The driving force behind this ambition was the ongoing concern that NI does not produce as much wealth per worker as most other UK regions - exports and external sales are seen as a way to solve this problem.
More recently, the Economy 2030 - Draft Industrial Strategy pointed towards a global focus, citing 'succeeding in global markets' among its pillars for growth.
Northern Ireland is a highly integrated, open economy, especially with Great Britain and Ireland. Before looking at the detail of our GB and Ireland relationships, our engagement with the global market is worth assessing.
Total sales by NI companies to customers outside NI totalled £21.4bn in 2017, a third of NI businesses' total sales.
However, these sales to external markets were down by about 10% on the previous year. That is £2.4bn in sales lost to the NI economy.

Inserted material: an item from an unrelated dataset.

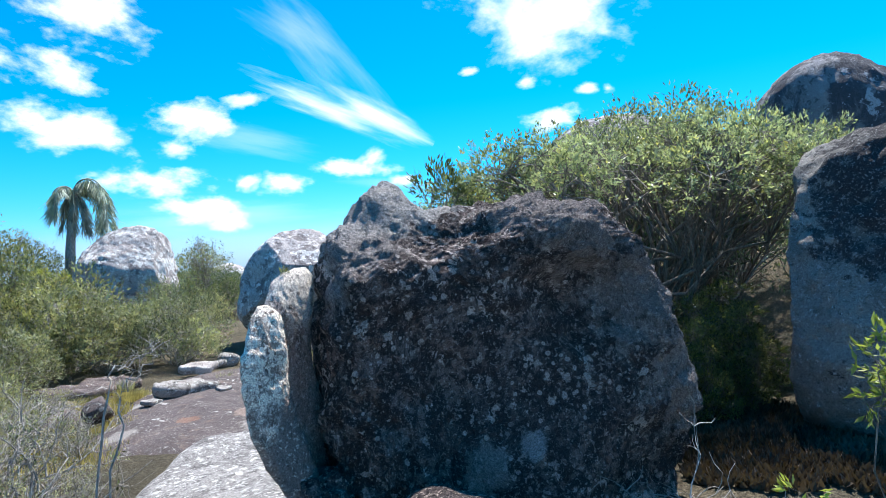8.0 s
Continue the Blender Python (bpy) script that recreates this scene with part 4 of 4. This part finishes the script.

This decline was driven by a substantial decline in the food, beverages and tobacco sub-sector.
Setting aside trade with GB and Ireland for a moment, exports to the rest of the world were £2bn in 2017, again down on the previous year.
Our top exports are machinery and transport equipment, which accounts for just over half of our sales to the 'rest of the world' (ie not GB or Ireland) and chemicals which accounts for 20% of exports.
Our biggest exporting markets to the rest of the world are the USA, where we sell over a billion pounds worth of our products, Canada (£500m) and Thailand (£210m).
Looking closer to home and trade between NI and Ireland and NI and GB shows NI is trading in significantly greater volumes with our nearest market than with the wider world. As a cross-border supply chain survey in 2016 noted, there were over 750,000 export deliveries to Ireland, worth £3.4bn, in 2016.
Nearly £2bn came in the other direction, with 410,000 import deliveries. Ireland is Northern Ireland's single biggest export market (remembering sales to GB do not count as exports but are 'external' sales). GB is by far our biggest external market.
Through 1.8 million Irish Sea HGV crossings and 182,000 flights, we sell over £11bn worth of goods and services to GB, 17% of all sales by NI businesses and more than half of all external sales. Obviously the flow isn't one way and we purchase £20bn of goods and services from GB.
The ambition to get more firms exporting is long standing and decent progress was being made in that regard. At the end of 2018, there were 6,195 companies engaged in exporting from Northern Ireland, a figure that had increased steadily over the past three years. However, since the start of this year, the number of exporting businesses has declined to 5,775 according to the latest HMRC statistics.
With such uncertainty over the terms of trade that our businesses will enjoy with trading partners in the months and years ahead, this dip in the number of exporting companies raises concerns over whether companies here are being replaced in the supply chains of customers as a result of Brexit.
Alternatively, firms might be withdrawing themselves from international markets as a cautious reaction to expected trading difficulties.
It is difficult to know for sure why the number of exporters has fallen and time will tell if this is a blip in the statistics or the start of a worrisome trend.
We do know that exports are key to our economic successes and, while increased values are welcome, increased sales volumes from a diverse base of firms is a more desirable outcome.